Apple trees are not native to America. They originated in Central Asia and were grown in Asia and Europe long before European colonists brought them to North America.
However, as explained in a post by the eminent word and phrase expert Barry Popik on his site, American-grown apples and American-style apple pies eventually became renowned for having a special sweetness and flavor.
That led to the term “American apple pie,” which was used to distinguish American-style apple pies from pies made in other countries.
By the 1920s, the phrase “as American as apple pie” was floating around. By the 1940s it had become a common idiomatic expression.
There’s no famous quotation or date to cite for the origin of “as American as apple pie.” The exact origin is unknown.
But there is a notorious variation that’s linked to the date July 27.
“Violence is as American as cherry pie.”
In a way, it was the origin. However, that seven-word aphorism is the shortened, popularized version of what Brown said in his speech.
What he actually said that day was:
“I say violence is necessary. Violence is a part of America’s culture. It is as American as cherry pie. Americans taught the black people to be violent. We will use that violence to rid ourselves of oppression if necessary. We will be free, by any means necessary.”
Ironically, at the time, Brown was Director of the Student Nonviolent Coordinating Committee (SNCC).
His fiery remarks at the July 27 press conference were, in part, a reaction to an announcement President Lyndon Johnson made that day.
Johnson announced that he was creating a special government commission formally titled “The National Advisory Commission on Civil Disorders.” It later came to be popularly known as The Kerner Commission, after its chair, Governor Otto Kerner of Illinois.
Johnson asked the 11-member Commission to determine the causes of the violent race riots that had swept through major American cities during the past few years, most recently in Newark and Detroit, and to recommend ways to stop such riots from happening in the future.
Brown decided to respond to this news by holding a press conference at SNCC’s Washington headquarters.
He scoffed at the idea that the causes of the riots were a mystery. “Rebellions are caused by conditions,” he said.
Then he made his famous comments about violence being necessary and as American as cherry pie and topped that off by adding: “If you give me a gun and tell me to shoot my enemy, I might just shoot Lady Bird.” (Referring to President Johnson’s wife, Claudia, whose popular nickname was “Lady Bird.”)
Brown went on to call President Johnson a “white honky cracker” and “a mad wild dog” and said that if America’s cities didn’t “come around” they “should be burned down.”

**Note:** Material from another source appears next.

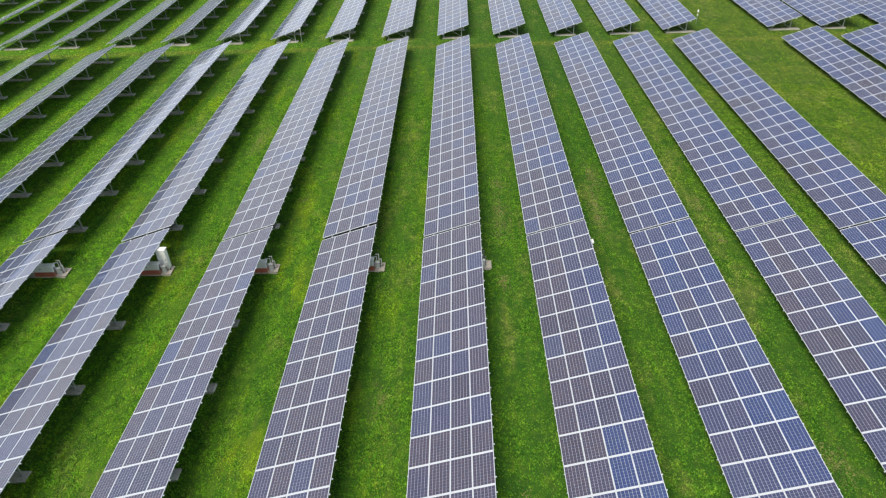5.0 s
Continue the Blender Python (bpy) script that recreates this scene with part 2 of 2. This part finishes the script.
M_FLOWER = plain("yellow_petals", (0.40, 0.46, 0.05), 0.7)


# -- mesh helpers
def box(bm, lo, hi, bevel=0.0, turn=None):
    """A box between two corners, its edges bevelled, turned by a matrix if one is given."""
    got = bmesh.ops.create_cube(bm, size=1.0)["verts"]
    mid = [(a + b) / 2 for a, b in zip(lo, hi)]
    for v in got:
        v.co = Vector([m + k * (b - a) for m, k, a, b in zip(mid, v.co, lo, hi)])
    if bevel:
        edges = list({e for v in got for e in v.link_edges})
        got = bmesh.ops.bevel(bm, geom=edges, offset=bevel, segments=1, affect="EDGES")["verts"]
    if turn is not None:
        bmesh.ops.transform(bm, matrix=turn, verts=list(got))
    return got


def beam(bm, a, b, w, h):
    """A bar of w by h from a to b."""
    a, b = Vector(a), Vector(b)
    way = b - a
    turn = Matrix.Translation(a) @ way.to_track_quat("Z", "Y").to_matrix().to_4x4()
    box(bm, (-w / 2, -h / 2, 0), (w / 2, h / 2, way.length), 0.0, turn)


def tube(bm, a, b, r, seg=8):
    a, b = Vector(a), Vector(b)
    way = b - a
    turn = Matrix.Translation((a + b) / 2) @ way.to_track_quat("Z", "Y").to_matrix().to_4x4()
    bmesh.ops.create_cone(bm, cap_ends=True, segments=seg, radius1=r, radius2=r, depth=way.length, matrix=turn)


def mesh_of(name, bm, *materials):
    me = bpy.data.meshes.new(name)
    bm.to_mesh(me)
    bm.free()
    for m in materials:
        me.materials.append(m)
    return me


def part(name, bm, material, parent, label=""):
    """One mesh object under a thing or a part. bm may be a ready mesh."""
    me = bm if isinstance(bm, bpy.types.Mesh) else mesh_of(name, bm, material)
    ob = new(name, me)
    ob.parent = parent
    if label:
        ob["label"] = label
    return ob


def thing(name, m, label, category, group=""):
    ob = new(name)
    ob.matrix_world = m
    return tagged(ob, label, category, group)


# -- ground: one sheet to the horizon
def build_ground():
    bm = bmesh.new()
    bmesh.ops.create_grid(bm, x_segments=8, y_segments=8, size=2500)
    tagged(new("ground", mesh_of("ground", bm, M_GRASS)), "bright green mown meadow with worn and straw-coloured spots", "grass", kind="structure")


def tufts(name, label, cx, cy, blades, size, seed, material, tall):
    """Small fans of pointed blades at the places given, joined into one mesh."""
    g = np.random.default_rng(seed)
    count = len(cx)
    s = size * g.uniform(0.5, 1.5, count) * (0.7 + 0.6 * (np.sin(cx * 1.3 + 2 * np.sin(cy * 0.31)) * np.sin(cy * 0.8 + np.sin(cx * 0.5)) * 0.5 + 0.5))
    # the sward grows in cushions half a step across
    lump = g.uniform(0, 1, (64, 64))
    gx, gy = cx / 0.34, cy / 0.42
    ix, iy = np.floor(gx).astype(int), np.floor(gy).astype(int)
    fx, fy = gx - ix, gy - iy
    at = lambda i, j: lump[(ix + i + 7 * ((iy + j) // 64)) % 64, (iy + j) % 64]
    s *= 0.60 + 0.80 * ((at(0, 0) * (1 - fx) + at(1, 0) * fx) * (1 - fy) + (at(0, 1) * (1 - fx) + at(1, 1) * fx) * fy)
    a = g.uniform(0, 2 * np.pi, (count, blades))
    lean = g.uniform(0.45, 0.95, (count, blades))
    ln = s[:, None] * g.uniform(0.7, 1.3, (count, blades))
    wd = s[:, None] * 0.24
    dx, dy = np.cos(a), np.sin(a)
    tipx, tipy = cx[:, None] + dx * ln * lean, cy[:, None] + dy * ln * lean
    tipz = ln * np.sqrt(1 - 0.85 * lean ** 2) * tall
    co = np.empty((count, blades, 3, 3))
    co[:, :, 0] = np.stack([cx[:, None] - dy * wd, cy[:, None] + dx * wd, np.full_like(a, -0.01)], -1)
    co[:, :, 1] = np.stack([cx[:, None] + dy * wd, cy[:, None] - dx * wd, np.full_like(a, -0.01)], -1)
    co[:, :, 2] = np.stack([tipx, tipy, tipz], -1)
    n = count * blades
    me = bpy.data.meshes.new(name)
    me.vertices.add(n * 3)
    me.vertices.foreach_set("co", co.ravel())
    me.loops.add(n * 3)
    me.loops.foreach_set("vertex_index", np.arange(n * 3, dtype=np.int32))
    me.polygons.add(n)
    me.polygons.foreach_set("loop_start", np.arange(0, n * 3, 3, dtype=np.int32))
    me.update(calc_edges=True)
    me.validate()
    me.materials.append(material)
    tagged(new(name, me), label, "grass", kind="stuff")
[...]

None of his comments that day gained the lasting notoriety of his cherry pie aphorism.
It’s not clear why he chose cherry pie instead of apple pie. But in his controversial 1969 autobiography Die Nigger Die!, Brown helped popularize his version of the saying by using it in the pithier form that’s often mistakenly attributed to his July 27, 1967 speech.
In the book, Brown wrote (using a lower case “a” for America, to show his disdain):
“This country was born on violence. Violence is as american as cherry pie. Black people have always been violent, but our violence has always been directed toward each other. If nonviolence is to be practiced, then it should be practiced in our community and end there. Violence is a necessary part of revolutionary struggle.”
As I write this, the President of the United States is a black man who is serving his second term in office.
H. Rap Brown (who changed his name to Jamil Abdullah Al-Amin while in prison for armed robbery in the 1970s) is now serving a life sentence in prison for murder.
He was convicted of killing African-American police officer Ricky Kinchen in 2000, during a shootout in Georgia that occurred when Kinchen tried to serve a warrant on him.
On July 19, 2013, President Barack Obama held a press conference at the White House to express his views on a Florida jury’s recent decision to acquit George Zimmerman of murder for shooting and killing the young black teenager Trayvon Martin.
The President acknowledged that race relations in America are better than they were when he was Trayvon’s age.
But he noted that racism in America clearly has not been eliminated.
More recent events in Ferguson, Missouri and elsewhere have seemed to give further credence to that view.
And, the continuing occurrence of gun-related homicides in the United states, affecting people of all races, seem to validate the view that violence is indeed still as American as cherry — or apple — pie.